Is There Such A Thing As Too Ambitious?

I have always had big plans for my life. My expectations are as huge as my imagination. When January started, I had a list of half a dozen things I just HAD to accomplish this year.

My reality is usually ten steps behind what my ideal deems a reasonable amount of time to bring a creative endeavor to fruition. For this reason, I have loads and loads of projects waiting to be finished. One or two a year is more my actual pace lately, but that doesn't seem to put a stopper in the idea machine. The cogs are always turning, and I feel like my brain will explode if I don't move into action on these. I fear loss of opportunity if I don't respond immediately to the thing I am dreaming up.

The trouble is, I'm attached to it. I love being an idea machine. It is useful and inspiring and makes me feel alive. But lately I'm wondering if there's a way to take it off the turbo setting, or if I even turned it up that high myself? (Distraction is a lovely addiction, after all.)

So how do I do it? How do I choose the project that is most important to me?

I've had a fast-forward button pressed on my life before. You know, that moment where mortality looks out of the mirror and reminds you it's closer than you think, and suddenly the clarity of what you want most in life shines through and motivates you to make big changes. Oh, you've had that once or twice, too? I wonder if this sense of urgency I feel is a choice of my own making, though. It's far less romantic to go through the everyday humdrum with a keep moving forward in the business of living attitude.

I've made the mistake of not waiting at all to try to do the things I love, and that's where my health always begins to break down. There is goodness in motivation, of course! Motivation is important and necessary, as long as the motivators are healthy. If I'm operating on a sense of urgency that my time is running out, though, that's called fear. It's a monster of a motivator. It's not really something I want in the driver's seat.

I am trying to discover the goodness in the idea of pacing myself. I think. I can't say how committed I am because I still have that addiction to distraction I mentioned earlier, and I'm a little too comfortable with it. I might be afraid that balance is too boring. It seems necessary, though. What can I really accomplish well if I am always in a hurry do it all? Don't answer that.

During one moment of my angst my husband asked me if I could save one thing in a fire, what would it be? I immediately answered "my keyboard" (i.e. synthesizer), followed by, "and my laptop," because I'm that sure I will have time to grab it and put it in the bag with my keyboard. I appreciated the exercise, though, because it helped me prioritize. I realize music is still high on my list even though I have not done much with it in the public eye for over a decade. The second thing on my list is creative communication; the laptop is the tool that makes a variety of my chosen work possible, and my projects are the means. (To be sure, music is also creative communication, but it's important enough for a class of its own.)

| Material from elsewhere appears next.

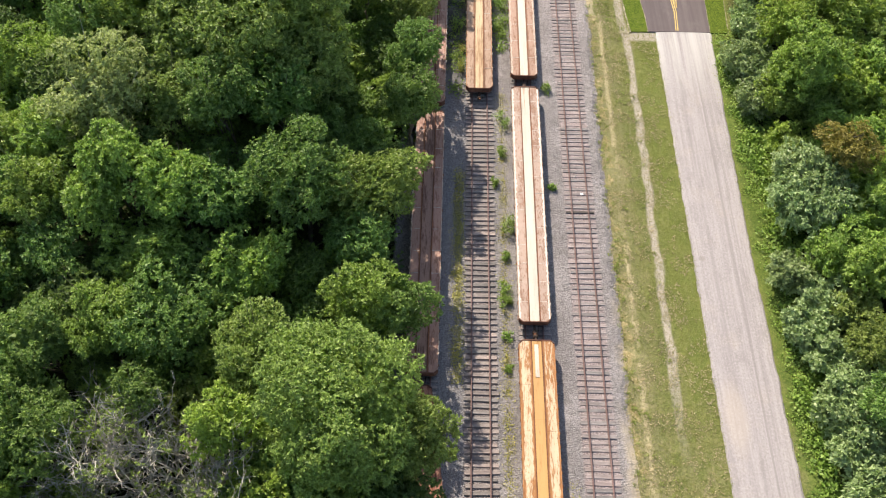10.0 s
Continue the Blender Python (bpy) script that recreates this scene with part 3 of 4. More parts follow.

So here in that one extreme question about what I would save, I have filtered down to the essentials of what I truly want to do. On my Google profile, I refer to my calling as being a "bright force of good will at work in this world." That's not just a euphemism for being in between jobs. There and in other places I have stated my values: I want to enrich my life and the lives of others. That is my objective.

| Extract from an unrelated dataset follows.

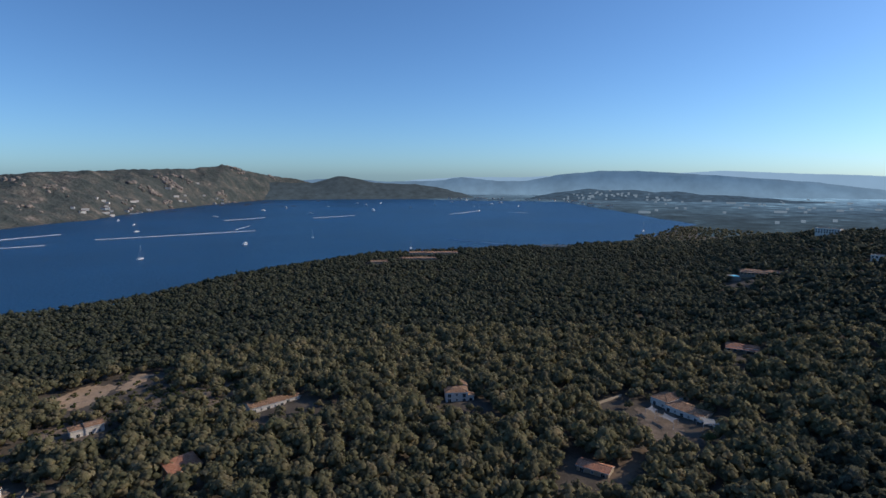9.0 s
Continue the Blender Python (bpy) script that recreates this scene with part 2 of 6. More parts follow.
def water_mat(name, col, rough, wave, strength):
    m, nt, b, nodes, links = nodes_of(name)
    n = noise_node(nt, 1 / wave, 4, 0.6)
    patch = noise_node(nt, 1 / (wave * 70), 4, 0.6)
    c = ramp_node(nt, patch.outputs[0], [(0.35, tuple(v * 0.8 for v in col)), (0.65, tuple(v * 1.2 for v in col))]).outputs[0]
    links.new(c, b.inputs["Base Color"])
    b.inputs["Roughness"].default_value, b.inputs["IOR"].default_value = rough, 1.33
    bp = nodes.new("ShaderNodeBump")
    bp.inputs["Strength"].default_value, bp.inputs["Distance"].default_value = strength, wave * 0.3
    links.new(n.outputs[0], bp.inputs["Height"])
    links.new(bp.outputs[0], b.inputs["Normal"])
    return m


M_SEA = water_mat("sea_water", (0.008, 0.058, 0.135), 0.35, 6.0, 0.8)
M_SEA.node_tree.nodes["Principled BSDF"].inputs["Specular IOR Level"].default_value = 0.2
M_POOL = water_mat("pool_water", (0.15, 0.56, 0.74), 0.5, 0.8, 0.3)
M_POOL.node_tree.nodes["Principled BSDF"].inputs["Specular IOR Level"].default_value = 0.01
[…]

The next question is, in light of my tendency to follow every distraction, how do I remain true to my objective? Or perhaps before that one, I need to flesh out what that objective reasonably implicates in terms of utilizing my skills and following my dreams.

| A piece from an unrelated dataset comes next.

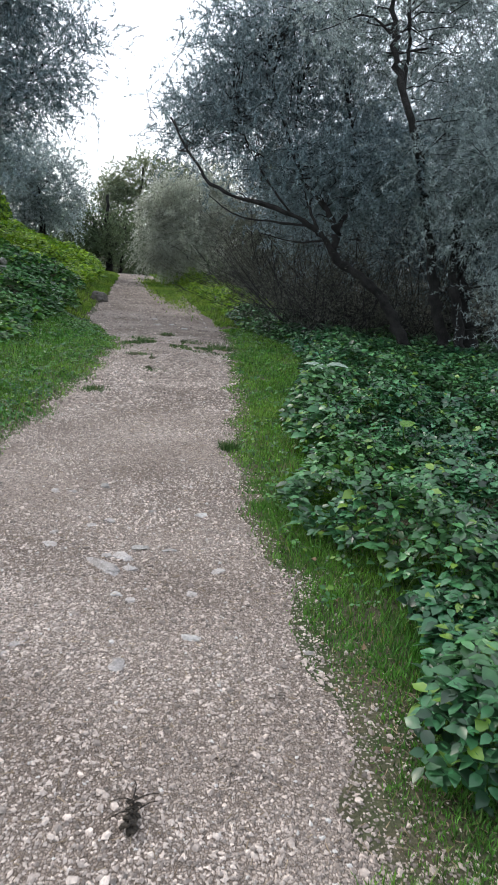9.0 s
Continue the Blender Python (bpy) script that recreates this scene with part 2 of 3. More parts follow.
def ivy_right(y):
    return np.interp(y, IVY_RIGHT_Y, IVY_RIGHT) + 0.05 * wave(y, 0 * y, 0.9, 8)


def land(x, y):
    x, y = np.asarray(x, float), np.asarray(y, float)
    z = 0.45 * step(17, 33, y) - 0.6 * step(37, 60, y)
    u = np.maximum(0, np.interp(y, IVY_Y, IVY_LEFT) + 0.3 - x)
    slope = np.interp(y, (5, 10, 14, 17.7, 22, 26, 30, 36), (0.12, 0.15, 0.25, 0.42, 0.55, 0.5, 0.45, 0.4))
    z = z + 3.0 * np.tanh(slope * u / 3.0)
    z = z - 0.05 * np.clip(x - 3.6, 0, 30)
    off = np.minimum(np.maximum(np.interp(y, EDGE_Y, LEFT_X) - x, x - np.interp(y, EDGE_Y, RIGHT_X)), 1.0)
    z = z + 0.03 * step(0, 0.4, off) + 0.03 * step(0.2, 1.0, off) * wave(x, y, 1.3, 4)
    return z - 0.028 + 0.008 * wave(x, y, 0.6, 9)


# ground sheet, fine near the path and reaching the horizon
gx = np.concatenate([-np.geomspace(2500, 12, 26), np.arange(-11.5, 7.1, 0.16), np.geomspace(7.5, 2500, 28)])
gy = np.concatenate([-np.geomspace(2500, 4, 22), np.arange(-3.6, 12, 0.16), np.arange(12, 46, 0.3), np.geomspace(47, 3000, 26)])
GX, GY = np.meshgrid(gx, gy)
gv = np.stack([GX, GY, land(GX, GY)], -1).reshape(-1, 3)
nx, ny = len(gx), len(gy)
gi = (np.arange(ny - 1)[:, None] * nx + np.arange(nx - 1)[None]).ravel()
gf = np.stack([gi, gi + 1, gi + 1 + nx, gi + nx], -1)
tagged(new("ground", fast_mesh("ground", gv, gf, M_SOIL, True)), "mossy brown soil under grass and undergrowth", "ground", kind="structure")

# the path: a strip that sinks under the turf at its ragged edges
py = np.concatenate([np.arange(-4, 16, 0.07), np.arange(16, 44, 0.2)])
pu = np.linspace(0, 1, 34)
PY, PU = np.meshgrid(py, pu, indexing="ij")
PX = (left_edge(PY) - 0.12) * (1 - PU) + (right_edge(PY) + 0.12) * PU
PZ = land(PX, PY) + 0.018 - 0.055 * (np.abs(2 * PU - 1) ** 8) + 0.007 * wave(PX, PY, 0.35, 7) + 0.012 * wave(PX, PY, 1.1, 17)
pv = np.stack([PX, PY, PZ], -1).reshape(-1, 3)
pi_ = (np.arange(len(py) - 1)[:, None] * len(pu) + np.arange(len(pu) - 1)[None]).ravel()
pf = np.stack([pi_, pi_ + 1, pi_ + 1 + len(pu), pi_ + len(pu)], -1)
tagged(new("path", fast_mesh("path", pv, pf, M_PATH, True)), "pale packed limestone gravel footpath between grass verges", "path", kind="structure")


def path_top(x, y):
    x, y = np.asarray(x, float), np.asarray(y, float)
    a, b = left_edge(y) - 0.12, right_edge(y) + 0.12
    u = np.clip((x - a) / (b - a), 0, 1)
    strip = land(x, y) + 0.018 - 0.055 * np.abs(2 * u - 1) ** 8 + 0.007 * wave(x, y, 0.35, 7) + 0.012 * wave(x, y, 1.1, 17)
    return np.maximum(land(x, y), strip)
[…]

Before I do any of that, I need to halt in its tracks the assumption that every other person besides me who has a blog and a dream and a real life with real drama somehow has it all together, (and I'm problematic if I do not.) That's what we refer to as an attack of the gremlins. Nobody I know is immune to these.

So I'm asking around a bit. What's your strategy for combating the doubts, fears, and distractions that make you want to walk away from it all or at the very least give yourself a hard time for having a hard time? I'm ambitious enough to think there's an answer and a way to overcome. Tell me what you think. Or what you would save in a fire. Or how you're in the same boat of questions. I could use some solidarity!